Apropos repost from 2015:

> That still irks me. The real problem is not tinygram prevention. It's ACK delays, and that stupid fixed timer. They both went into TCP around the same time, but independently. I did tinygram prevention (the Nagle algorithm) and Berkeley did delayed ACKs, both in the early 1980s. The combination of the two is awful. Unfortunately by the time I found about delayed ACKs, I had changed jobs, was out of networking, and doing a product for Autodesk on non-networked PCs.

> Delayed ACKs are a win only in certain circumstances - mostly character echo for Telnet. (When Berkeley installed delayed ACKs, they were doing a lot of Telnet from terminal concentrators in student terminal rooms to host VAX machines doing the work. For that particular situation, it made sense.) The delayed ACK timer is scaled to expected human response time. A delayed ACK is a bet that the other end will reply to what you just sent almost immediately. Except for some RPC protocols, this is unlikely. So the ACK delay mechanism loses the bet, over and over, delaying the ACK, waiting for a packet on which the ACK can be piggybacked, not getting it, and then sending the ACK, delayed. There's nothing in TCP to automatically turn this off. However, Linux (and I think Windows) now have a TCP_QUICKACK socket option. Turn that on unless you have a very unusual application.

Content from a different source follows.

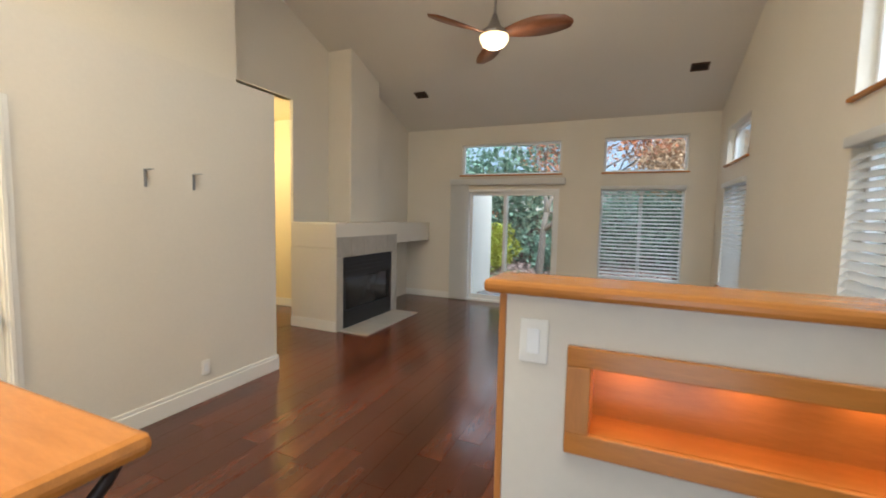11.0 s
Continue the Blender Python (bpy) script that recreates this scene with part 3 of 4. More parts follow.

> Turning on TCP_NODELAY has similar effects, but can make throughput worse for small writes. If you write a loop which sends just a few bytes (worst case, one byte) to a socket with "write()", and the Nagle algorithm is disabled with TCP_NODELAY, each write becomes one IP packet. This increases traffic by a factor of 40, with IP and TCP headers for each payload. Tinygram prevention won't let you send a second packet if you have one in flight, unless you have enough data to fill the maximum sized packet. It accumulates bytes for one round trip time, then sends everything in the queue. That's almost always what you > want. If you have TCP_NODELAY set, you need to be much more aware of buffering and flushing issues.

> None of this matters for bulk one-way transfers, which is most HTTP today. (I've never looked at the impact of this on the SSL handshake, where it might matter.)

> Short version: set TCP_QUICKACK. If you find a case where that makes things worse, let me know.